Les affiches et les étiquettes à balais collées sur le manche constituent l’essentiel de la publicité des fabricants de balais avec les enveloppes, les factures et le papier à lettres à en-tête illustrés. Quelques cartes avec le nom de l’entreprise et celui du propriétaire complètent la panoplie de l’invite à la consommation. L’observation de l’imagerie et des slogans publicitaires inclus dans les étiquettes permet de distinguer plusieurs symboles souvent renforcés dans leur sens par la couleur de fond : bleu, rouge, vert et plus rarement violet comme à Castelnaudary.
Quelques indications :
Le taureau est signe de robustesse et de force.
Le siamois est choisi pour sa beauté et sa finesse.
L’étoile diffuse un message de lumière, d’ordre et de bienfaisance.
La lune ou le croissant de lune symbolise la ménagère et la prospérité.
Le soleil représente la force vitale, la lumière, la victoire contre la saleté.
Sirius l’étoile la plus brillante du ciel, rappelle le balai le plus performant…
Le tambour-major annonce-t-il le grand nettoyage ?
Le troubadour est moins énergique dans sa représentation que le tambour-major mais plus esthétique et bien régional.
Le sultan s’apparente-t-il à l’honneur, la grandeur et l’autorité qui commande et qui soumet la poussière ?
Le faisan doit être compris dans la forme populaire du phénix.
Le coq d’or combat la poussière ; ici dans le contexte des balais il évoque la couleur des pailles et il est précieux.
L’abeille au rôle très important depuis la nuit des temps apporte l’ordre, la propreté et l’ardeur au travail avec une connotation de jeunesse et d’éternité.
Le chien signifie confiance et dévouement – compagnon de St Hubert et des chasseurs (de poussière ?).
Le cor de chasse vient en renforcement du chien pour évoquer la chasse (aux déchets ?) ou faire plaisir aux chasseurs de gibier.
L’as, c’est le plus fort.
Le fer à cheval incarne la protection due à sa forme et à son appartenance à un animal mythique à la fois vif, fort et résistant.

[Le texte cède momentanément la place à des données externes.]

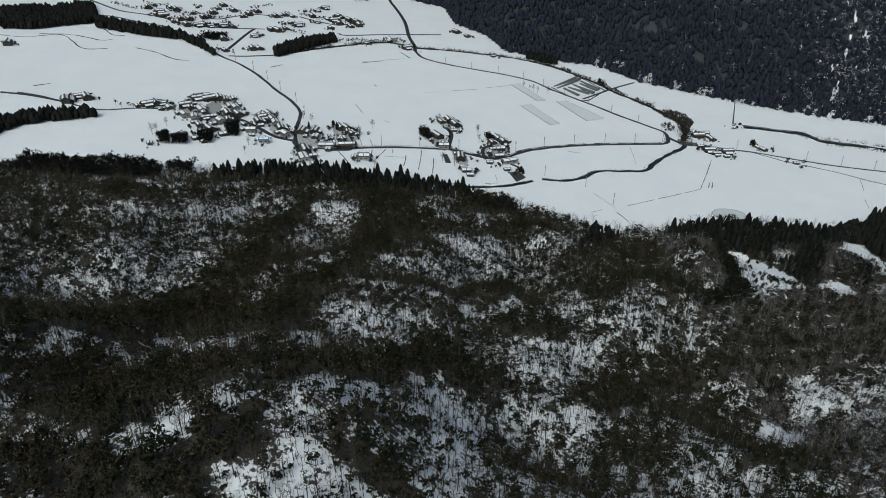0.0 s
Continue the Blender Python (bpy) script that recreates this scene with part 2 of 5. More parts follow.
def height(x, y):
    """Height over the tilted plane of the fields."""
    x, y = np.asarray(x, float), np.asarray(y, float)
    d = np.maximum(np.interp(x, FOOT_X, FOOT_Y) - y, 0)
    hill = 0.235 * d * d / (d + 25)
    hill = np.where(hill > 150, 150 + (hill - 150) * 0.2, hill)
    fade = np.clip(d / 60, 0, 1)
    for line, size, width, sharp in SPURS:
        off = from_line(x, y, line) / width
        hill = hill + fade * size * (np.exp(-np.sqrt(off * off + 0.01)) if sharp else np.exp(-off * off))
    for kx, ky, size, width in KNOLLS:
        hill = hill + fade * size * np.exp(-((x - kx) ** 2 + (y - ky) ** 2) / width ** 2)
    hill = hill + fade * (2.2 * rough(x, y, 60, 1) + 0.6 * rough(x, y, 27, 2))
    m = np.maximum(y - np.interp(x, PEAK_X, PEAK_Y), 0)
    peak = 0.72 * m * m / (m + 40)
    peak = np.where(peak > 330, 330 + (peak - 330) * 0.15, peak)
    peak = peak * (1 + 0.16 * rough(x, y, 170, 3)) + np.clip(m / 60, 0, 1) * 6 * rough(x, y, 60, 4)
    field = 0.25 * rough(x, y, 90, 5)
    return np.maximum(hill, 0) + np.maximum(peak, 0) + field * np.clip(1 - (d + m) / 30, 0, 1)


def z_at(x, y):
    return height(x, y) - FALL * np.asarray(x, float)


def on(x, y, up=0.0):
    return Vector((x, y, float(z_at(x, y)) + up))


def mesh_object(name, verts, tris, mats, which=None, parent=None, smooth=False):
    """One mesh object from arrays of corners and triangles (or quads)."""
    verts, tris = np.asarray(verts, np.float32), np.asarray(tris, np.int32)
    me = bpy.data.meshes.new(name)
    me.vertices.add(len(verts))
    me.vertices.foreach_set("co", verts.ravel())
    k = tris.shape[1]
    me.loops.add(tris.size)
    me.loops.foreach_set("vertex_index", tris.ravel())
    me.polygons.add(len(tris))
    me.polygons.foreach_set("loop_start", np.arange(len(tris), dtype=np.int32) * k)
    for m in mats:
        me.materials.append(m)
    if which is not None:
        me.polygons.foreach_set("material_index", np.asarray(which, np.int32))
    if smooth:
        me.polygons.foreach_set("use_smooth", np.ones(len(tris), bool))
    me.update(calc_edges=True)
    ob = new(name, me)
    ob.parent = parent
    return ob


def part(name, bm, mat, parent, label=""):
    me = bpy.data.meshes.new(name)
    bm.normal_update()
    bm.to_mesh(me)
    bm.free()
    me.materials.append(mat)
    ob = new(name, me)
    ob.parent = parent
    return tagged(ob, label)


def spaced(near, far, step, grow, end):
    out = list(np.arange(near, far + step / 2, step))
    s = step
    while out[-1] < end:
        s *= grow
        out.append(out[-1] + s)
    return out


def mountain_chute(x, y):
    return from_line(x, y, [(426, 817), (430, 838), (450, 869), (454, 903), (470, 921), (487, 953), (500, 1000), (510, 1100)])


def mountain_thin(x, y):
    """How thin the mountain's woods grow: most along a steep chute and to the east of it."""
    c = mountain_chute(x, y)
    return (0.2 * np.exp(-(c / 12) ** 2) + 0.66 * np.exp(-(c / 60) ** 2) + 0.72 * np.clip((x - 405 - 0.3 * (y - 817)) / 80, 0, 1)
            + 0.36 * np.clip(2 * rough(x, y, 120, 17), -0.5, 1) * np.clip((x - 20) / 200, 0, 1) + 0.2 * rough(x, y, 45, 18))


def mountain_bald(x, y):
    """Where the mountain's woods leave snow open: a ragged steep chute, and flecks drawn out down the slope."""
    fleck = rough(x + 0.12 * y, 0.3 * y, 9, 15) + 0.9 * rough(x - 0.1 * y, 0.45 * y, 5.5, 16)
    m = y - np.interp(x, PEAK_X, PEAK_Y)
    return (fleck + mountain_thin(x, y) > 1.62) & (x > 60) & (m > 6) | (mountain_chute(x, y) < 2.2 + 3 * rough(x, y, 18, 2)) & (fleck > -0.6)


def build_ground():
    right = spaced(-440, 540, 3, 1.25, 4300)
    left = [-880 - v for v in spaced(-440, -437, 3, 1.25, 4300)[2:]][::-1]
    xs = np.array(left + right)
    near = spaced(40, 520, 3, 1.0, 500)
    ys = near + [v for v in spaced(526, 1300, 5, 1.2, 4500)]
    back = [80 - v for v in spaced(40, 43, 3, 1.3, 2500)[2:]][::-1]
    ys = np.array(back + ys)
    gx, gy = np.meshgrid(xs, ys)
    v = np.stack([gx, gy, z_at(gx, gy)], -1).reshape(-1, 3)
    nx, ny = len(xs), len(ys)
    i = (np.arange(ny - 1)[:, None] * nx + np.arange(nx - 1)).ravel()
    ob = mesh_object("ground", v, np.stack([i, i + 1, i + 1 + nx, i + nx], 1), [SNOW_GROUND], smooth=True)
    d = np.clip((np.interp(gx, FOOT_X, FOOT_Y) - gy) / 15, 0, 1)
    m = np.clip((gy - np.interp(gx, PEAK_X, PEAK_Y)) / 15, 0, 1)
    hollow = openness(gx, gy)
    litter = np.interp(hollow, [0, 0.3, 0.6, 0.8, 0.94, 1], [0.72, 0.49, 0.41, 0.32, 0.19, 0.0]) * d
    for poly in CLEARINGS:
        litter = np.where(inside(gx + 2 * rough(gx, gy, 11, 21), gy + 2 * rough(gx, gy, 11, 22), poly), 0, litter)
    for poly in CLEARINGS:
        litter = np.where(inside(gx, gy + 6, poly), np.minimum(litter, 0.42), litter)
    litter = np.where(inside(gx, gy, [(221, 409), (240, 408), (233, 390), (223, 383), (217, 391)]), 0.42, litter)
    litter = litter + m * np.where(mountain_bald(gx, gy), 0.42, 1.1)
    me = ob.data
    me.attributes.new("litter", "FLOAT", "POINT").data.foreach_set("value", litter.ravel().astype(np.float32))
    # where the pre-shaded floor colour of the mountain woods replaces the leaf litter
    me.attributes.new("shaded_needles", "FLOAT", "POINT").data.foreach_set("value", m.ravel().astype(np.float32))
    tagged(ob, "snow-covered valley fields and wooded slopes", "ground", kind="structure")


CLEARINGS = [
    [(192, 406), (200, 407), (204, 398), (213, 373), (219, 352), (216, 338), (200, 324), (187, 322), (179, 325), (179, 342), (184, 365)],
    [(266, 407), (290, 448), (313, 470), (320, 448), (321, 426), (300, 400), (285, 370), (279, 370), (282, 400), (266, 401)],
    [(222, 336), (232, 350), (242, 350), (250, 346), (247, 334), (238, 334)],
    [(322, 424), (351, 438), (394, 485), (448, 491), (372, 396), (353, 394), (332, 386), (285, 350), (283, 360), (285, 369)],
]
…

Des formules lapidaires invitent à l’achat en promettant le bonheur, la durée, la réussite, l’exception : le sans-pareil, le bonheur de la ménagère et du foyer, le meilleur, le champion ! Le balai est l’avenir de la femme ! Super et extra renforcé ! le vaillant !,l‘étendard !le sphynx ! le taureau ! l’as des boers !
Ces étiquettes ont une fonction emblématique. Elles désignent la fabrique comme autrefois le blason familial des Chevaliers du Moyen-Age. Elles permettent une reconnaissance facile dans la joute commerciale.
Des tampons d’imprimerie étaient spécialement fabriqués pour ces étiquettes.
Il existe même des diplomes récompensant les meilleurs ouvriers.